Recep Tayyip Erdogan
Recep Tayyip ErdoganREUTERS/Umit Bektas

Turkish President Recep Tayyip Erdogan on Saturday urged Palestinian Arabs to unite against Israel following a meeting with Hamas leader Ismail Haniyeh in Istanbul, AFP reported.

Erdogan said Palestinian Arab unity was “vital” following the talks at the Dolmabahçe palace, which Turkish media reports said lasted more than two and a half hours.

“The strongest response to Israel and the path to victory lie in unity and integrity,” Erdogan said, according to a Turkish presidency statement.

Foreign Minister Israel Katz condemned the meeting between Erdogan and Haniyeh, writing on social media, “Muslim Brotherhood alliance: rape, murder, desecration of corpses and the burning of babies. Erdogan, shame on you!”

In response, Turkish Foreign Ministry spokesperson Öncü Keçeli wrote, “It is the Israeli authorities who should be ashamed.
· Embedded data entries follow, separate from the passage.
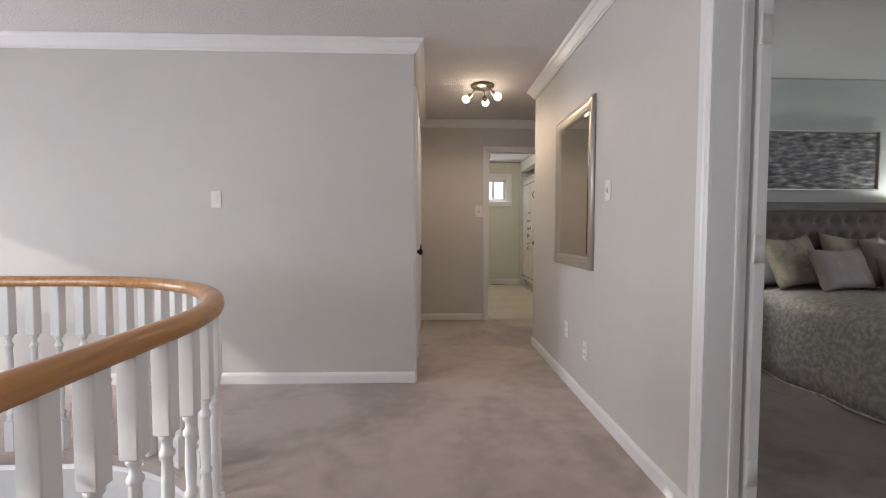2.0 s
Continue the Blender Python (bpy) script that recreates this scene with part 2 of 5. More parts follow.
def wall(name, along, a0, a1, f0, f1, z0, z1, openings, mat_low, mat_high, label):
    """A wall along x or y between its faces f0 < f1, with openings (a, b, z_bottom, z_top) through it."""
    bm = bmesh.new()
    cuts = sorted({a0, a1, *[o[0] for o in openings], *[o[1] for o in openings]})
    for c0, c1 in zip(cuts, cuts[1:]):
        spans = [(z0, z1)]
        for o in openings:
            if o[0] <= c0 + 1e-6 and o[1] >= c1 - 1e-6:
                nxt = []
                for s in spans:
                    if o[2] > s[0]:
                        nxt.append((s[0], min(o[2], s[1])))
                    if o[3] < s[1]:
                        nxt.append((max(o[3], s[0]), s[1]))
                spans = nxt
        for s in spans:
            if along == "x":
                box(bm, c0, c1, f0, f1, *s)
            else:
                box(bm, f0, f1, c0, c1, *s)
    bmesh.ops.remove_doubles(bm, verts=bm.verts[:], dist=1e-5)
    seen = {}
    for f in bm.faces[:]:
        key = tuple(round(c, 4) for c in f.calc_center_median())
        seen.setdefault(key, []).append(f)
    bmesh.ops.delete(bm, geom=[f for fs in seen.values() if len(fs) > 1 for f in fs], context="FACES_ONLY")
    bmesh.ops.recalc_face_normals(bm, faces=bm.faces[:])
    for f in bm.faces:
        f.material_index = 1 if (f.normal.y if along == "x" else f.normal.x) > 0.5 else 0
    return solid(name, bm, (mat_low, mat_high), label, "wall", kind="structure")


H = 2.44
HALL_H = 2.397
# ---- walls ----
wall("wall_east", "y", -2.5, 5.49, 1.225, 1.355, 0, H, [(1.46, 2.90, 0, 2.03)], WALL_HALL, WALL_MASTER, "greige painted hall wall with a wide double doorway")
wall("wall_west_corridor", "y", 4.54, 6.655, 0.01, 0.13, 0, H, [(4.56, 5.065, 0, 2.03), (5.34, 6.17, 0, 2.03)], WALL_BED, WALL_HALL, "greige painted corridor wall with two doorways")
wall("wall_corridor_end", "x", 0.01, 2.9, 6.655, 6.775, 0, H, [(0.95, 1.56, 0, 2.03)], WALL_HALL, WALL_BATH, "greige painted wall at the corridor's end with the bathroom doorway")
wall("wall_stair_north", "x", -5.02, 0.13, 4.485, 4.54, -2.75, H, [], WALL_HALL, WALL_HALL, "plain greige painted wall behind the stair gallery")
wall("wall_stair_west", "y", 2.5, 4.485, -5.02, -4.90, -2.75, H, [(3.44, 4.28, -0.6, 2.02)], WALL_HALL, WALL_HALL, "greige stairwell wall with a tall arched window")
wall("wall_stair_jog", "x", -4.90, -3.40, 2.38, 2.50, -2.75, H, [], WALL_HALL, WALL_HALL, "short greige return wall of the stairwell")
wall("wall_foyer_west", "y", -2.5, 2.38, -3.52, -3.40, -2.75, H, [(1.10, 2.02, 0.62, 2.02)], WALL_HALL, WALL_HALL, "greige stairwell wall with a narrow window")
# opening added to go with the foyer fill lamp, always out of view
wall("wall_foyer_south", "x", -3.52, 1.355, -2.62, -2.50, -2.75, H, [(-2.7, -1.1, 0.5, 2.0)], WALL_HALL, WALL_HALL, "greige hall wall with an added, unseen window")
wall("wall_passage_north_master", "x", 1.355, 6.5, 5.23, 5.49, 0, H, [], WALL_MASTER, WALL_HALL, "sage grey wall behind the upholstered bed")
wall("wall_passage_east", "y", 5.49, 6.655, 2.78, 2.90, 0, H, [], WALL_HALL, WALL_HALL, "plain greige wall closing the side passage")
# assumed opening for the main bedroom fill lamp
wall("wall_master_east", "y", -2.5, 5.23, 6.40, 6.52, 0, H, [(0.5, 1.9, 0.8, 2.0)], WALL_MASTER, WALL_MASTER, "sage grey bedroom wall with an added, unseen window")
wall("wall_master_south", "x", 1.355, 6.52, -2.62, -2.50, 0, H, [], WALL_MASTER, WALL_MASTER, "plain sage grey bedroom wall")
wall("wall_bedroom_west", "y", 4.93, 10.09, -3.51, -3.39, 0, H, [(5.25, 6.22, 1.00, 2.12)], WALL_BED, WALL_BED, "pale grey bedroom wall behind the pine bed")
wall("wall_bedroom_north", "x", -3.39, 0.01, 9.97, 10.09, 0, H, [(-2.02, -1.22, 1.17, 2.12)], WALL_BED, WALL_BED, "pale grey bedroom wall with the curtained window")
wall("wall_bedroom_south", "x", -3.39, 0.01, 4.93, 5.05, 0, H, [], WALL_BED, WALL_BED, "plain pale grey bedroom wall")
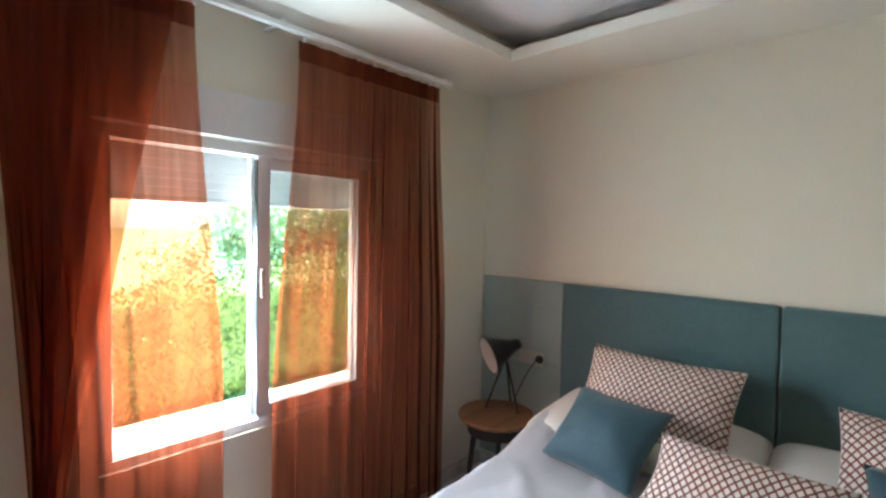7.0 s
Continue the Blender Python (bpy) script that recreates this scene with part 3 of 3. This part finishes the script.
for south, north in ((2.925, 3.81), (2.07, 2.943)):
    cushion("pillow", [(1.70, north, 0.628), (1.70, south, 0.628), (2.245, north, 0.672)], 0.135, SHEET, "white sleeping pillow lying flat against the headboard", "pillow", "sleeping pillows", 0.015, 5.0, 0.07)
cushion("cushion", [(1.82, 3.645, 0.60), (1.80, 3.02, 0.60), (2.09, 3.64, 0.965)], 0.18, LATTICE, "large white cushion with rust-red diamond lattice, leaning on the headboard", group="scatter cushions")
cushion("cushion", [(1.78, 2.75, 0.615), (1.75, 2.23, 0.615), (2.085, 2.745, 0.905)], 0.17, LATTICE, "large white cushion with rust-red diamond lattice, leaning on the headboard", group="scatter cushions")
cushion("cushion", [(1.535, 3.22, 0.612), (1.52, 2.69, 0.612), (1.675, 3.20, 0.80)], 0.15, LATTICE, "small oblong cushion with rust-red diamond lattice", group="scatter cushions")
cushion("cushion", [(1.585, 3.625, 0.61), (1.515, 3.245, 0.61), (1.795, 3.555, 0.855)], 0.15, VELVET_BLUE, "square teal velvet cushion leaning on a patterned one", group="scatter cushions")
cushion("cushion", [(1.485, 2.655, 0.61), (1.46, 2.27, 0.61), (1.715, 2.675, 0.865)], 0.15, VELVET_BLUE, "square teal velvet cushion leaning on a patterned one", group="scatter cushions")

# ---- headboard ----
hb = thing("headboard", (2.29, 2.94, 0.0), "wide teal velvet headboard with pale teal side panels on the wall", "headboard")
part("pad", box(2.262, XE - 0.004, 1.978, 2.940, 0.10, 1.215, 0.016, 4), VELVET, hb, "padded teal velvet panel", smooth=True)
part("pad", box(2.262, XE - 0.004, 2.944, 3.918, 0.10, 1.215, 0.016, 4), VELVET, hb, "padded teal velvet panel", smooth=True)
for ya, yb in ((YW + 0.010, 1.974), (3.922, 4.484)):
    part("side_panel", box(2.298, XE - 0.004, ya, yb, 0.735, 1.215, 0.005, 2), PALE, hb, "flat pale teal cloth panel")
    part("side_panel", box(2.298, XE - 0.004, ya, yb, 0.10, 0.731, 0.005, 2), PALE, hb, "flat pale teal cloth panel")


def socket_row(y0, y1, label):
    s = thing("socket_plate", (2.296, (y0 + y1) / 2, 0.76), label, "socket", "bedside sockets")
    part("plate", box(2.288, 2.2985, y0, y1, 0.722, 0.802, 0.004), PLATE, s)
    n = 3
    for k in range(n):
        y = y0 + (k + 0.5) * (y1 - y0) / n
        part("insert", cone((2.288, y, 0.762), (2.2865, y, 0.762), 0.024, 0.024, 24), PLATE if k else RUBBER, s)
    return s


socket_row(1.70, 1.935, "cream three-gang socket plate with a black plug")
socket_row(4.03, 4.20, "cream three-gang socket plate with a black plug")


# ---- nightstands and lamps ----
def nightstand(cx, cy, label):
    ns = thing("nightstand", (cx, cy, 0), label, "nightstand", "nightstands")
    top = 0.515
    m = Matrix.Translation((cx, cy, 0))
    part("tabletop", revolve([(0.0, top - 0.028), (0.19, top - 0.028), (0.20, top - 0.02), (0.205, top - 0.008), (0.20, top), (0.0, top)], m, 40), TABLE_WOOD, ns, "round warm brown wooden top")
    part("apron", cone((cx, cy, top - 0.10), (cx, cy, top - 0.029), 0.15, 0.165, 32), DARK, ns)
    for k in range(3):
        a = 2 * math.pi * k / 3 + 0.5
        c, s = math.cos(a), math.sin(a)
        part("leg", cone((cx + 0.17 * c, cy + 0.17 * s, 0), (cx + 0.12 * c, cy + 0.12 * s, top - 0.06), 0.010, 0.016, 12), BLACK, ns)
    return ns


nightstand(1.985, 4.135, "round brown wooden bedside table with dark legs")
nightstand(1.93, 1.80, "round brown wooden bedside table with dark legs")


def table_lamp(cx, cy, aim, lit, label, height=0.315):
    """A black tripod lamp. aim: the way in which its shade opens."""
    z0 = 0.516
    lamp = thing("table_lamp", (cx, cy, z0), label, "lamp", "bedside lamps")
    hub = Vector((cx, cy, z0 + height))
    part("collar", cone(hub - Vector((0, 0, 0.03)), hub + Vector((0, 0, 0.045)), 0.014, 0.012, 16), BLACK, lamp)
    for k in range(3):
        a = 2 * math.pi * k / 3 + 0.3
        foot = Vector((cx + 0.105 * math.cos(a), cy + 0.105 * math.sin(a), z0 + 0.004))
        part("leg", cone(foot, hub, 0.006, 0.006, 10), BLACK, lamp)
        part("foot", cone(foot - Vector((0, 0, 0.004)), foot + Vector((0, 0, 0.006)), 0.008, 0.008, 10), RUBBER, lamp)
    d = Vector(aim).normalized()
    neck = hub + Vector((0, 0, 0.045))
    m = Matrix.Translation(neck - d * 0.085) @ d.to_track_quat("Z", "Y").to_matrix().to_4x4() @ Matrix.Scale(1.2, 4)
    shade = part("shade", revolve([(0.0, 0.0), (0.020, 0.0), (0.026, 0.012), (0.030, 0.040), (0.040, 0.060), (0.052, 0.085), (0.086, 0.165), (0.0875, 0.166), (0.0850, 0.165), (0.050, 0.087), (0.038, 0.064), (0.0, 0.060)], m, 40), BLACK, lamp, "black conical metal shade", smooth=True)
    part("lining", revolve([(0.0842, 0.1645), (0.0490, 0.087), (0.037, 0.066), (0.0, 0.062)], m, 40), SHADE_IN, shade, "white enamel lining", smooth=True)
    bulb = revolve([(0.0, 0.142), (0.014, 0.140), (0.026, 0.128), (0.030, 0.112), (0.026, 0.094), (0.014, 0.076), (0.012, 0.066), (0.0, 0.066)], m, 24)
    part("bulb", bulb, GLOW if lit else SHADE_IN, shade, "lit warm bulb" if lit else "unlit white bulb", smooth=True)
    part("bracket", tube([neck + Vector((0, 0, -0.03)), neck + Vector((0.012, 0, 0.01)), neck - d * 0.02 + Vector((0.012, 0, 0.03))], 0.006, 8), CHROME, lamp, smooth=True)
    return lamp, m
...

They have massacred nearly 35,000 Palestinians, most of them women and children.”

While Israel and Turkey formally announced in August of 2022 that they would normalize relations by returning the ambassadors and consuls, after years of tensions, Erdogan has resumed his frequent verbal attacks on Israel since the start of the war in Gaza.

In one speech, the Turkish President said that Netanyahu “committed one of the greatest atrocities of this century in Gaza and has already put his name down in history as the butcher of Gaza."

Last month, Erdogan again lashed out at Israel and at Prime Minister Benjamin Netanyahu, saying they are “like today’s Nazis.”

Foreign Minister Israel Katz later summoned the Turkish deputy ambassador for a reprimand in the wake of Erdogan's attacks on Netanyahu.

On Tuesday, Erdogan said that Netanyahu was the main one to blame for Iran's first direct attack on Israel.

"The main one responsible for the tension that gripped our hearts on the evening of April 13 is Netanyahu and his bloody administration," Erdogan was quoted as having said in televised remarks.

"Those who have been silent for months about Israel's aggressive attitude immediately condemned the Iranian response," he added. "But it's Netanyahu himself who is the first who should be condemned."